5. The threshing mechanism for a combine harvester of claim 4 wherein the rotor-facing edge and distal end of each vane extend through respective slots defined through the top casing.

6. The threshing mechanism for a combine harvester of claim 4 further comprising a rock shaft is mounted on the exterior of the top casing parallel to the pivot shaft, the rock shaft being is secured to the distal end of each of the plurality of vanes.

7. The threshing mechanism for a combine harvester of claim 4 wherein the operating mechanism is mounted on the rock shaft and adjustably moves the vanes toward and away from rotor to adjust the position of the rotor-facing edge of each vane relative to rotor.

8. The threshing mechanism for a combine harvester of claim 4 wherein the operating mechanism comprises an actuator and a linkage assembly connecting the actuator to the rock shaft.

9. The threshing mechanism for a combine harvester of claim 4 wherein the actuator comprises an electrically powered linear actuator.

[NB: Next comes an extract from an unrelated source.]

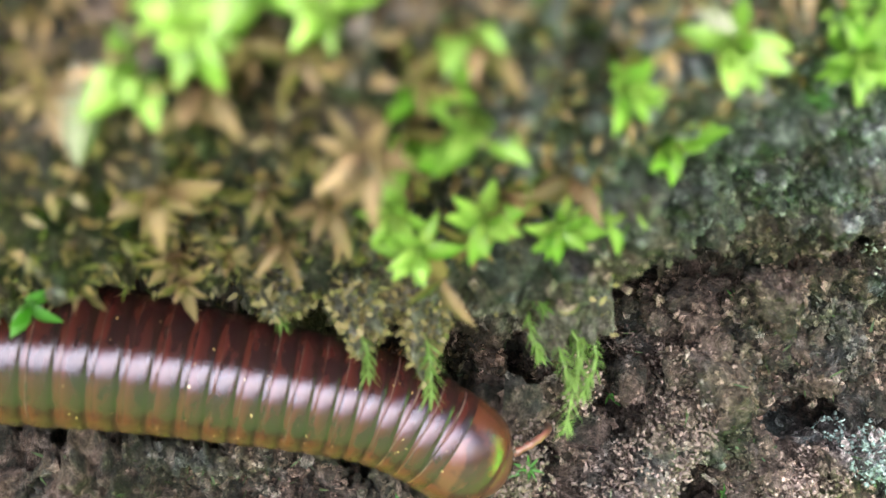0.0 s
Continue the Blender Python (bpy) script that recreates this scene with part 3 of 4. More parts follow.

10. The threshing mechanism for a combine harvester of claim 1 wherein the plurality of vanes are fixedly mounted on the interior surface of the top casing and the top casing is pivotally mounted with respect to the rotor such that the operating mechanism adjustably moves the top casing and the plurality of vanes mounted thereon toward and away from rotor to adjust the position of the plurality vanes relative to rotor.

11. The threshing mechanism for a combine harvester of claim 10 wherein the top casing is pivotally mounted at its proximal end along a hinge axis, the hinge axis being disposed parallel to the axis of the rotor.

12. The threshing mechanism for a combine harvester of claim 11 further comprising a pivot shaft extending longitudinally of the top casing and the proximal end of the top casing is pivotally secured to the pivot shaft.

13. The threshing mechanism for a combine harvester of claim 1 further comprising a semi cylindrical concave disposed to define a lower portion of said chamber and through which the grain exits from said chamber in response to crop threshing action of said separator tines.